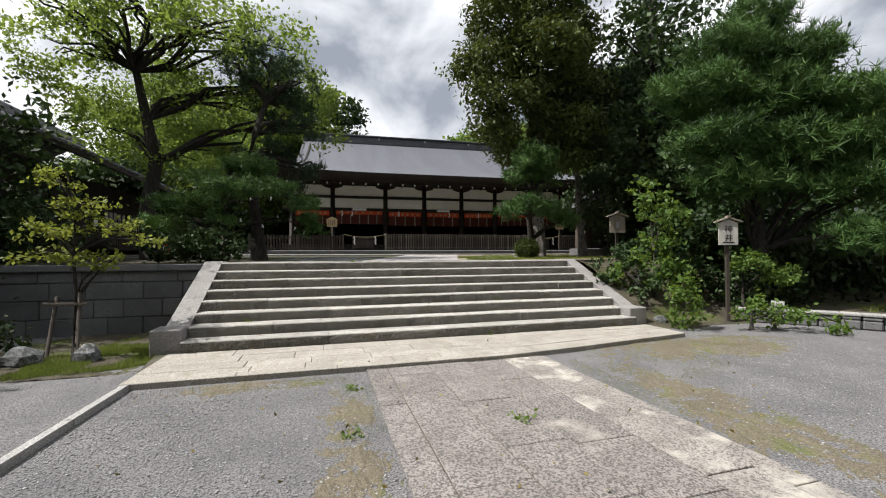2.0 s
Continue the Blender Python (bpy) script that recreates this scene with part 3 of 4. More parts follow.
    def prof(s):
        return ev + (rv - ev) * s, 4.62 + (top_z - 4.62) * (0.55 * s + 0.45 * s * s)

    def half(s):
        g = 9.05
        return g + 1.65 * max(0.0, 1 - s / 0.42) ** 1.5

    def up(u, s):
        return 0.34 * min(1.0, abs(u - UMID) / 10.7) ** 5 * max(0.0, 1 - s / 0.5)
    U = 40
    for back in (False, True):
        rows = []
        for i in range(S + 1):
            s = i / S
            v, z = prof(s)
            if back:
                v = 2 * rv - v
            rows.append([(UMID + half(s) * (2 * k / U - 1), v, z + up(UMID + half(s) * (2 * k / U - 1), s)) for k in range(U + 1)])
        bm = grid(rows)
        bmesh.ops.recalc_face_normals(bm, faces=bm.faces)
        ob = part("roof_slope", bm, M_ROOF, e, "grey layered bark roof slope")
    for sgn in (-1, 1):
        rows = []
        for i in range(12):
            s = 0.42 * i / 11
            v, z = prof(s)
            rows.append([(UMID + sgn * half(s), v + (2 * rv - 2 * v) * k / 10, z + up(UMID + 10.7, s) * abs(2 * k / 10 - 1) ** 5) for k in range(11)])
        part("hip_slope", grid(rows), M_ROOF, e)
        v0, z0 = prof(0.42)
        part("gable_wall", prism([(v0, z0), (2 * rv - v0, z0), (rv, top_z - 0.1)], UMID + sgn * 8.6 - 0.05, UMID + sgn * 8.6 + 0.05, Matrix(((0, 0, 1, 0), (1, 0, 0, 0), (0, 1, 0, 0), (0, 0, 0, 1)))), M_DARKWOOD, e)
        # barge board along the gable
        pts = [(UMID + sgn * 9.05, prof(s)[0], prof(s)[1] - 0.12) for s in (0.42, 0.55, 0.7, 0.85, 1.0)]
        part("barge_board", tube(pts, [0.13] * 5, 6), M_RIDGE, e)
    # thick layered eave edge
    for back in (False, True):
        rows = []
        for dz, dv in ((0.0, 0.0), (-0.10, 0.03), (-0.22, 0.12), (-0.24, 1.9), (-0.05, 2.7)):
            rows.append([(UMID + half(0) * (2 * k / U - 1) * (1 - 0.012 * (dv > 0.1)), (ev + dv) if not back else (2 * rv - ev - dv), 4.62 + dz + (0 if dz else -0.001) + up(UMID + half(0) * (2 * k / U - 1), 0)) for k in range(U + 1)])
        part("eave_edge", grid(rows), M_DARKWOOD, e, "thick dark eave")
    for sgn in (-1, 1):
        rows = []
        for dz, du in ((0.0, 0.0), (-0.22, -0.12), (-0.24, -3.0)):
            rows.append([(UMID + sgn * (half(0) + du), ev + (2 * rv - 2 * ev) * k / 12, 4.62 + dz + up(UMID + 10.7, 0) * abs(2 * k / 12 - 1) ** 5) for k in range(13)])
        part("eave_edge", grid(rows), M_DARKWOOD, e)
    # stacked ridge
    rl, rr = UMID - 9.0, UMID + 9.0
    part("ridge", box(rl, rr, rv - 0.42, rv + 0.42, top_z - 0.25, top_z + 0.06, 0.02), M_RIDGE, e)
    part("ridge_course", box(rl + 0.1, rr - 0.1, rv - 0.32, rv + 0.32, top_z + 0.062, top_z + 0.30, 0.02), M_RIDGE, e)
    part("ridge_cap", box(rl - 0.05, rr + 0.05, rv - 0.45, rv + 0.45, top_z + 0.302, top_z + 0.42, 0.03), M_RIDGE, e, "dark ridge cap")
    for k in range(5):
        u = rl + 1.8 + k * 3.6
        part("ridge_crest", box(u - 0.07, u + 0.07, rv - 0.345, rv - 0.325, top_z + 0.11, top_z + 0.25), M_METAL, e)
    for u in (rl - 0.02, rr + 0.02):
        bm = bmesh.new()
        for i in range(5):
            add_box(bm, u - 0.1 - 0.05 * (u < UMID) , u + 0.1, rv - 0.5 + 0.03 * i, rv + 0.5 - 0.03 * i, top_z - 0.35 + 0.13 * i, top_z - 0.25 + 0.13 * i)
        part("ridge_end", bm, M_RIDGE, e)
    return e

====

== The task ==
With all pictures left out, please transcribe exactly the lines from the start of the material through the line with "return g + 1.65".

== Response to the exercise ==
2.0 s
Continue the Blender Python (bpy) script that recreates this scene with part 3 of 4. More parts follow.
    def prof(s):
        return ev + (rv - ev) * s, 4.62 + (top_z - 4.62) * (0.55 * s + 0.45 * s * s)

    def half(s):
        g = 9.05
        return g + 1.65 * max(0.0, 1 - s / 0.42) ** 1.5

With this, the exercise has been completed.